* begin DATASET SECTION *
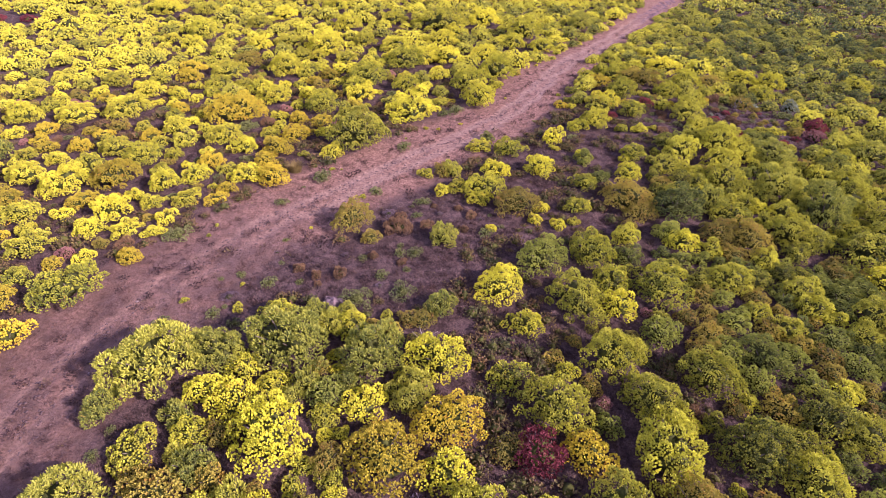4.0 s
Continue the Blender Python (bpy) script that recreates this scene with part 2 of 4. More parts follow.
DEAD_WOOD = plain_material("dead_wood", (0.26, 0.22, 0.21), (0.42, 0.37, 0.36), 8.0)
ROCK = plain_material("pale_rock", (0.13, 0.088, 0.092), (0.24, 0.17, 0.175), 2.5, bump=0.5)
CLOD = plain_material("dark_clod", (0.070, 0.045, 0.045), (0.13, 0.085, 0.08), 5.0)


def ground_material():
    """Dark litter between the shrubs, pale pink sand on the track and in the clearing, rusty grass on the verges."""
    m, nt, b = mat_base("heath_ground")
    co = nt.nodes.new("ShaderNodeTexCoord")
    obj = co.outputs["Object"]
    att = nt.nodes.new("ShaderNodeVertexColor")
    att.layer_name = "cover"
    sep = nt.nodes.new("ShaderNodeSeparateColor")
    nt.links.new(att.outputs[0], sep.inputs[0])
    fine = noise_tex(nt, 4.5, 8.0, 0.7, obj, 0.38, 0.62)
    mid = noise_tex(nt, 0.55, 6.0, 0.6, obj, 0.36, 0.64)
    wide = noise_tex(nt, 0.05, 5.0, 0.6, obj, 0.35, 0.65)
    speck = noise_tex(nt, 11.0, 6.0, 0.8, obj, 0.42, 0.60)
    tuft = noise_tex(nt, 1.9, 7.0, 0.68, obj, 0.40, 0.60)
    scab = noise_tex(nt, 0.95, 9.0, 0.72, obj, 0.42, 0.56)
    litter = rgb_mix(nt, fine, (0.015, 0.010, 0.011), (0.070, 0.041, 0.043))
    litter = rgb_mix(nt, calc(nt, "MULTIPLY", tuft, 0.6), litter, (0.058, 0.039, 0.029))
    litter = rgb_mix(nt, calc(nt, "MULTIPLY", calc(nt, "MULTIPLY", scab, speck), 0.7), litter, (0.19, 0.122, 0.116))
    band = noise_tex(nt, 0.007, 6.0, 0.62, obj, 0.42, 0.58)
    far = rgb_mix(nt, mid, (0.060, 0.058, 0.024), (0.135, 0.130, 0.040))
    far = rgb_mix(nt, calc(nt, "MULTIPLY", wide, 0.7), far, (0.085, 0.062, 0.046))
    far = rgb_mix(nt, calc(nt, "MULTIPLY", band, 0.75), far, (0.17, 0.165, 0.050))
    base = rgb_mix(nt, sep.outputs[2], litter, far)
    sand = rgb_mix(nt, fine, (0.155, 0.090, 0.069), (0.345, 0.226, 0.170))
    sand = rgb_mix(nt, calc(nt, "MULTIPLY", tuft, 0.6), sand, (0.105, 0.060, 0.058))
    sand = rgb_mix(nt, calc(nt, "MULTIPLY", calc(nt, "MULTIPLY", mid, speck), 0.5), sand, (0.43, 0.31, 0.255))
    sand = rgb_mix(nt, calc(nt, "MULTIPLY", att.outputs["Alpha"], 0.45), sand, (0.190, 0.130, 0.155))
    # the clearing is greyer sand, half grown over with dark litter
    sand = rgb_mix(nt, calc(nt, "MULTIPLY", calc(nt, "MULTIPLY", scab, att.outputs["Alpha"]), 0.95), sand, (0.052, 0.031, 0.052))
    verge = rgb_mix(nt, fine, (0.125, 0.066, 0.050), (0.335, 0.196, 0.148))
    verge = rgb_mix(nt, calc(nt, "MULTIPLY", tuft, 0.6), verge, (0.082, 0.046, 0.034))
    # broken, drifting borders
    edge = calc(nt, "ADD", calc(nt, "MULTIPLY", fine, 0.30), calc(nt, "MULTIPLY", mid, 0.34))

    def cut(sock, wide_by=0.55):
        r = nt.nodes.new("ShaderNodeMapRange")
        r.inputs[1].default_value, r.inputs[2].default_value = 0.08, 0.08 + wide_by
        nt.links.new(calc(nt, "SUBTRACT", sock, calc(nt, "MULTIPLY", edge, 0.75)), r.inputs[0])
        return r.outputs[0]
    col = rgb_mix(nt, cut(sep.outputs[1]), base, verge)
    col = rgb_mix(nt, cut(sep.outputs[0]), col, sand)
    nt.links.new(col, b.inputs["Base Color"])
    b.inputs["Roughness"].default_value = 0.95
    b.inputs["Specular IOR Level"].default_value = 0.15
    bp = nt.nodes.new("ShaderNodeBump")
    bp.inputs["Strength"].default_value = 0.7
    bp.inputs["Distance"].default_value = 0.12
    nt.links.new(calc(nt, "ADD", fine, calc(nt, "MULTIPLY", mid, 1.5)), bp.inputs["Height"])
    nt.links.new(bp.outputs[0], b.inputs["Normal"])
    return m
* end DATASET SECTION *
(GOAL) Only the lines from the one containing "Continue the Blender" through the one containing "0.085, 0.08), 5.0)" are to be extracted, exactly as they appear, with both ends included.

(RESPONSE)
Continue the Blender Python (bpy) script that recreates this scene with part 2 of 4. More parts follow.
DEAD_WOOD = plain_material("dead_wood", (0.26, 0.22, 0.21), (0.42, 0.37, 0.36), 8.0)
ROCK = plain_material("pale_rock", (0.13, 0.088, 0.092), (0.24, 0.17, 0.175), 2.5, bump=0.5)
CLOD = plain_material("dark_clod", (0.070, 0.045, 0.045), (0.13, 0.085, 0.08), 5.0)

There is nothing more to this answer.